Clements had made his camp at a waterfall in the Magaliesberg Mountains. After receiving substantial reinforcements led by Christaan Beyers that raised his cavalry corps to 2,100 troopers, De La Rey planned an attack that called for three columns to strike at dawn on December 13. Beyers, who commanded a column, had hoped to quickly overrun the 300 pickets at the top of the mountain, but a sharp firefight unfolded. De La Rey led a column that advanced against the main camp from the south, while Commandant Christoffel Badenhorst advanced on it from the west. De La Rey and Beyers, who shared responsibility for the operation, ultimately overpowered the British, inflicting 300 casualties and taking the same number prisoner at the cost of just 78 Boer casualties.
Although some of the Boer leaders began losing heart in 1901, De La Rey and Christiaan de Wet, who oversaw guerrilla operations in the Orange Free State, urged them to continue resistance to the British. In response to Kitchener’s draconian policies, in June of that year they began plotting an invasion of Cape Colony in an effort to discredit him. Meanwhile, Kitchener continued his sweeps through the Highveld in the hope of capturing the two guerrilla leaders. Kitchener tasked Methuen with capturing De La Rey.

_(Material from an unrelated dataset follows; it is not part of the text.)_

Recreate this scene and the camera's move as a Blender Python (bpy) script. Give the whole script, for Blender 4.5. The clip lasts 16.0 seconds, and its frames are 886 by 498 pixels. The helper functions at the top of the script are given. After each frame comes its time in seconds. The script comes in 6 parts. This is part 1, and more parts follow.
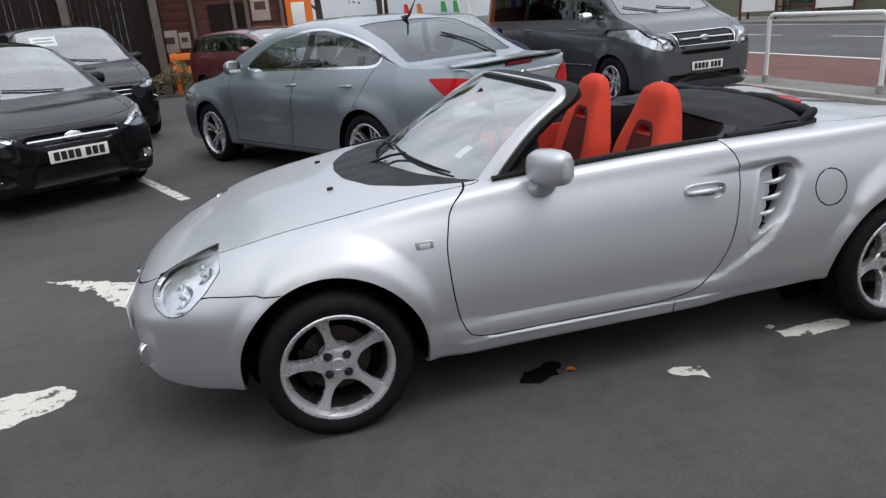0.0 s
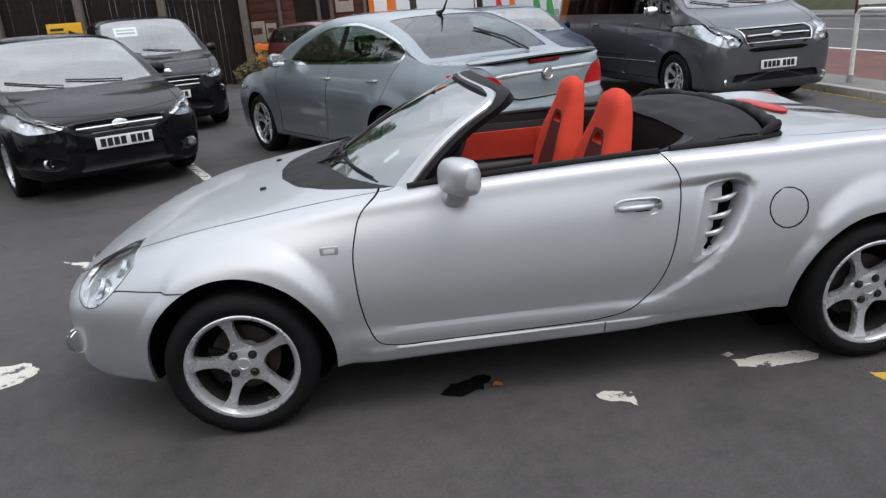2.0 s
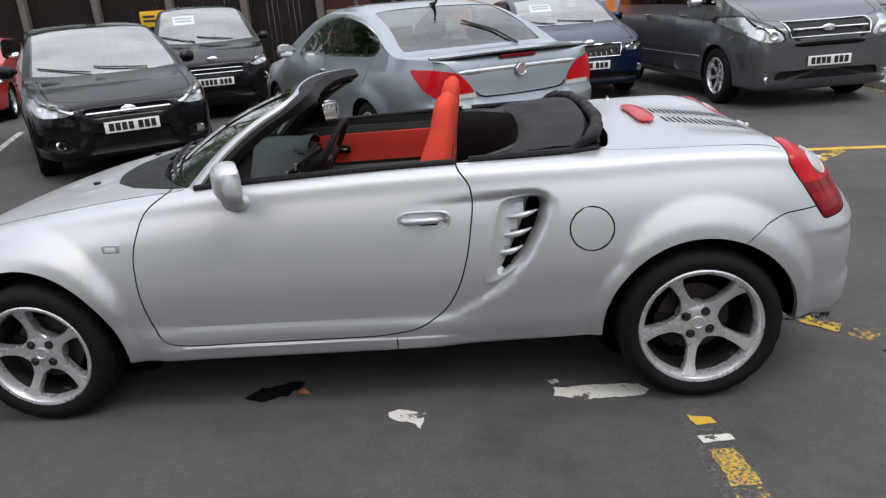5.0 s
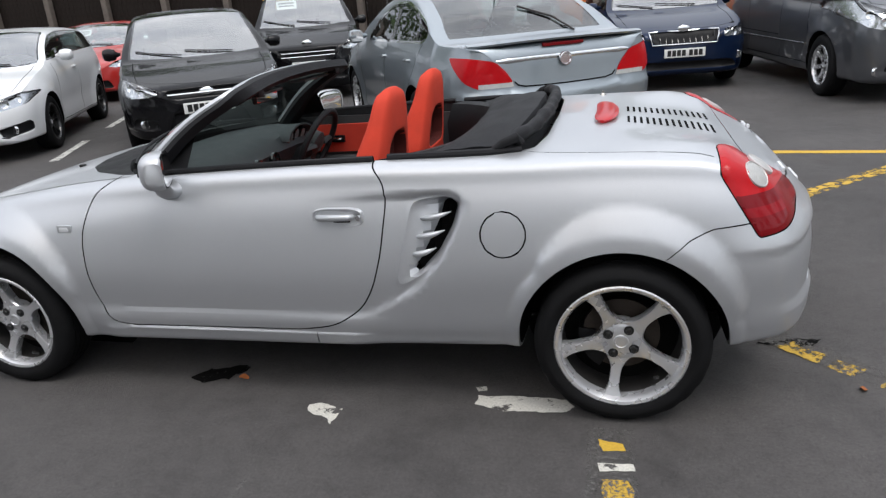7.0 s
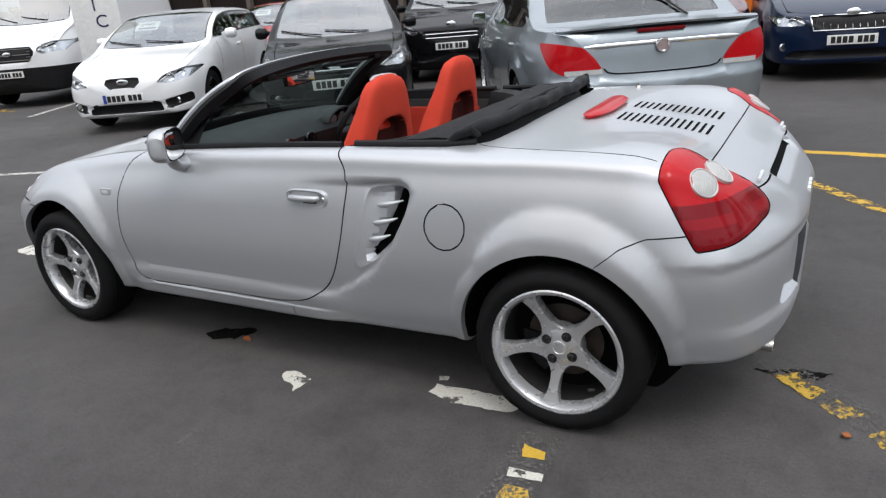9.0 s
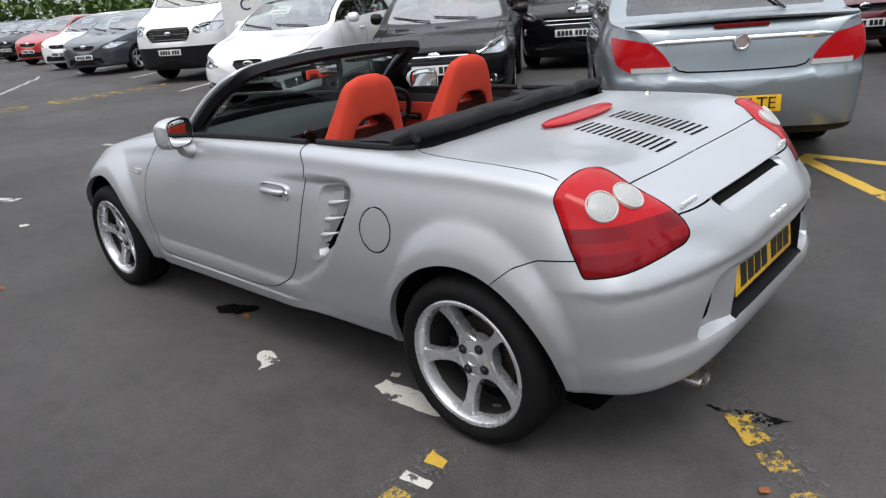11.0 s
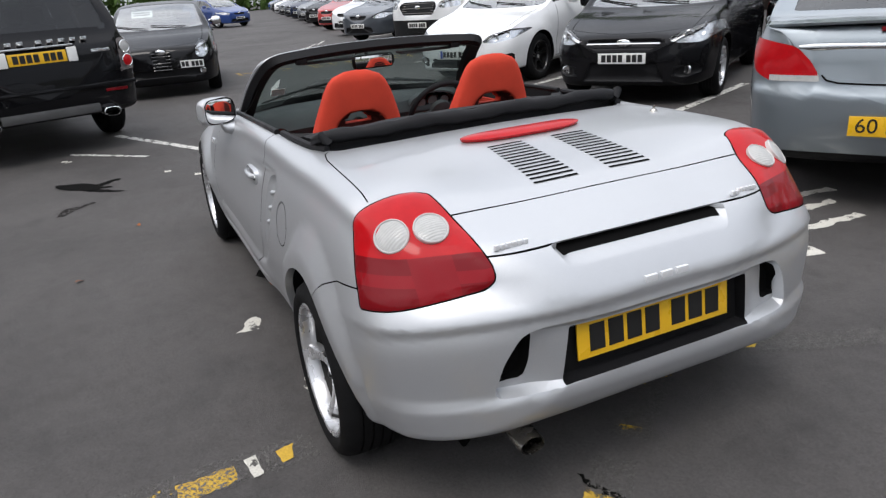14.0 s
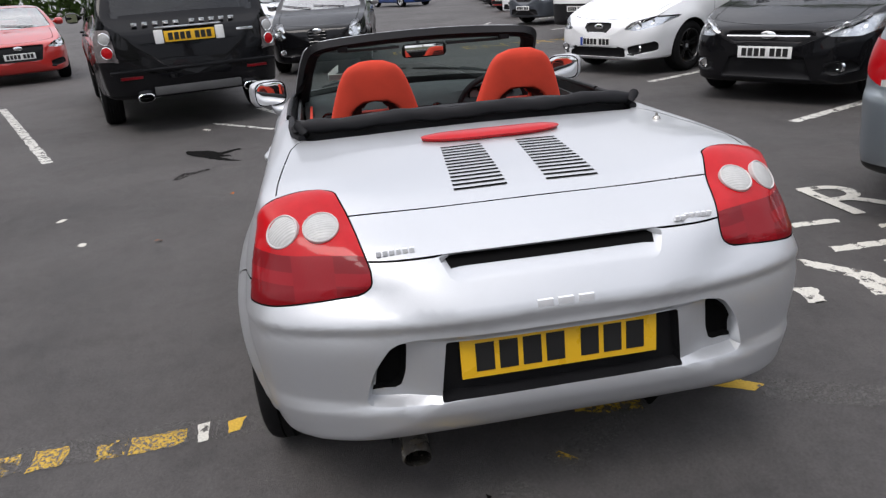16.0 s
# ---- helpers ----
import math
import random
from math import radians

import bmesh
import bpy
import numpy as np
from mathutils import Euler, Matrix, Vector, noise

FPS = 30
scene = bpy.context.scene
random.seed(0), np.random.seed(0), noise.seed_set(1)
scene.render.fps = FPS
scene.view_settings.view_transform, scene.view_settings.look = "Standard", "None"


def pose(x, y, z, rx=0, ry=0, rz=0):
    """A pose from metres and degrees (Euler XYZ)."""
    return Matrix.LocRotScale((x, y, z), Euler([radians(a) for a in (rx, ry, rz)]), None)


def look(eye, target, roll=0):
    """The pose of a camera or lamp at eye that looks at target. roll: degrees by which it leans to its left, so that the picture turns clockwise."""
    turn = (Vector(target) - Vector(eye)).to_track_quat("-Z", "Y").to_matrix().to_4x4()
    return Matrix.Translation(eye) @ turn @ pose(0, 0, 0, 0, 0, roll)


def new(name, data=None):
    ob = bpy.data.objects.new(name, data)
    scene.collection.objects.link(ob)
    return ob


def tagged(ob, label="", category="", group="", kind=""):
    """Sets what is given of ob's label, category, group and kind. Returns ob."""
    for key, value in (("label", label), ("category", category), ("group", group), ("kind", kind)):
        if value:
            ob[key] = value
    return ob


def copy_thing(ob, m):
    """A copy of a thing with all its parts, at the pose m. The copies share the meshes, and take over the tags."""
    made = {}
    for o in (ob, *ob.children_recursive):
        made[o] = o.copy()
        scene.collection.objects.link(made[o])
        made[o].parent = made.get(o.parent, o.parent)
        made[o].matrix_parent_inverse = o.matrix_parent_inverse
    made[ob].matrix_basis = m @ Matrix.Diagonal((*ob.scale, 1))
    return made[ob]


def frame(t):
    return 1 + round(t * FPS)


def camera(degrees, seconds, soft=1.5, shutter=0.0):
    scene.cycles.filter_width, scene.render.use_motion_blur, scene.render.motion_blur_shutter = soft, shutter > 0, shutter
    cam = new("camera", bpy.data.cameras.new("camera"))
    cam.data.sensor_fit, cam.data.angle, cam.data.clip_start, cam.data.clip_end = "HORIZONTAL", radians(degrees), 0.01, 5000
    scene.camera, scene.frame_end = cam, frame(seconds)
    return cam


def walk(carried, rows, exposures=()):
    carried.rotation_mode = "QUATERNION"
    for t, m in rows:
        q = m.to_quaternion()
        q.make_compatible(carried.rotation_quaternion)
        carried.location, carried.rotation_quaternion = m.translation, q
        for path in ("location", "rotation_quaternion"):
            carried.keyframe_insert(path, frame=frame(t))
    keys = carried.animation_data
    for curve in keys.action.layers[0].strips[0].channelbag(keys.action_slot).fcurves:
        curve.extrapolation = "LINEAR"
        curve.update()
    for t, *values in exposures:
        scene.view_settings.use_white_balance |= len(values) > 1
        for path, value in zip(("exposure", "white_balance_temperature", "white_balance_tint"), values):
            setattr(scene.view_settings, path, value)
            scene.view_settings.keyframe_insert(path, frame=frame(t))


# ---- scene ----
cam = camera(65.0, 16.0, soft=1.3)
PATH = [
    (0, (-0.116, -3.093, 1.459), (0.316, -1.249, 0.816), -4.5),
    (0.5, (0.066, -3.057, 1.459), (0.463, -1.207, 0.81), -4.4),
    (1, (0.222, -3.055, 1.444), (0.58, -1.197, 0.795), -4.4),
    (1.5, (0.402, -3.097, 1.46), (0.689, -1.228, 0.809), -4.2),
    (2, (0.558, -3.149, 1.453), (0.723, -1.264, 0.806), -4.3),
    (2.5, (0.751, -3.13, 1.445), (0.836, -1.24, 0.797), -4.4),
    (3, (0.969, -3.106, 1.45), (1.005, -1.215, 0.802), -4.5),
    (3.5, (1.181, -3.106, 1.446), (1.185, -1.213, 0.799), -4.3),
    (4, (1.379, -3.122, 1.431), (1.331, -1.229, 0.786), -4.3),
    (4.5, (1.537, -3.138, 1.422), (1.439, -1.249, 0.772), -4.3),
    (5, (1.719, -3.079, 1.42), (1.585, -1.196, 0.761), -4.2),
    (7.5, (2.628, -2.86, 1.406), (2.046, -1.074, 0.721), -4.6),
    (8, (2.825, -2.797, 1.41), (2.143, -1.049, 0.718), -4.5),
    (8.5, (2.991, -2.753, 1.408), (2.156, -1.074, 0.715), -4.6),
    (9, (3.143, -2.654, 1.385), (2.201, -1.032, 0.693), -4.9),
    (11.5, (3.883, -2.11, 1.413), (2.523, -0.828, 0.7), -4.6),
    (12, (4.031, -1.952, 1.419), (2.583, -0.774, 0.701), -4.4),
    (12.5, (4.16, -1.79, 1.427), (2.606, -0.752, 0.714), -4.6),
    (13, (4.233, -1.587, 1.424), (2.609, -0.663, 0.709), -4.8),
    (13.5, (4.311, -1.399, 1.41), (2.644, -0.555, 0.695), -4.7),
    (14, (4.401, -1.211, 1.409), (2.691, -0.46, 0.695), -4.3),
    (14.5, (4.474, -1.059, 1.409), (2.706, -0.454, 0.695), -4.3),
    (15, (4.487, -0.882, 1.406), (2.685, -0.393, 0.689), -4.2),
    (15.5, (4.518, -0.696, 1.395), (2.691, -0.316, 0.673), -4.2),
    (16, (4.564, -0.524, 1.404), (2.724, -0.237, 0.675), -4.0),
]
walk(cam, [(t, look(eye, target, roll)) for t, eye, target, roll in PATH],
     exposures=[(0.0, 0.09, 6350, 10), (3.0, 0.24, 6400, 10), (5.0, 0.28, 6420, 11), (9.0, 0.28, 6460, 10), (12.5, 0.28, 6460, 10), (16.0, 0.26, 6530, 13)])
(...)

De La Rey captured a British supply train at Yzer Spruit on February 24, 1902. A short time later, he turned the tables on Methuen when he attacked his rear guard at Tweebosch on March 7. In the sharp firefight, Koos’ troopers inflicted 200 casualties and captured 850 British prisoners, one of whom was Methuen. In a humanitarian gesture, De La Rey released Methuen because of his poor health. It was one of the two final pitched battles of the war.
At the outset of World War I, Koos considered leading an uprising against the British for which he might receive support from the Central Powers. This was never to be, though, for he was killed when his car crashed into a police roadblock in September 15, 1914.
De La Rey was one of a handful of Boer leaders who emerged from the war with their military reputations intact. His tactical genius and fortitude in the face of heavy odds ensured his inclusion in the Pantheon of great Boer commanders.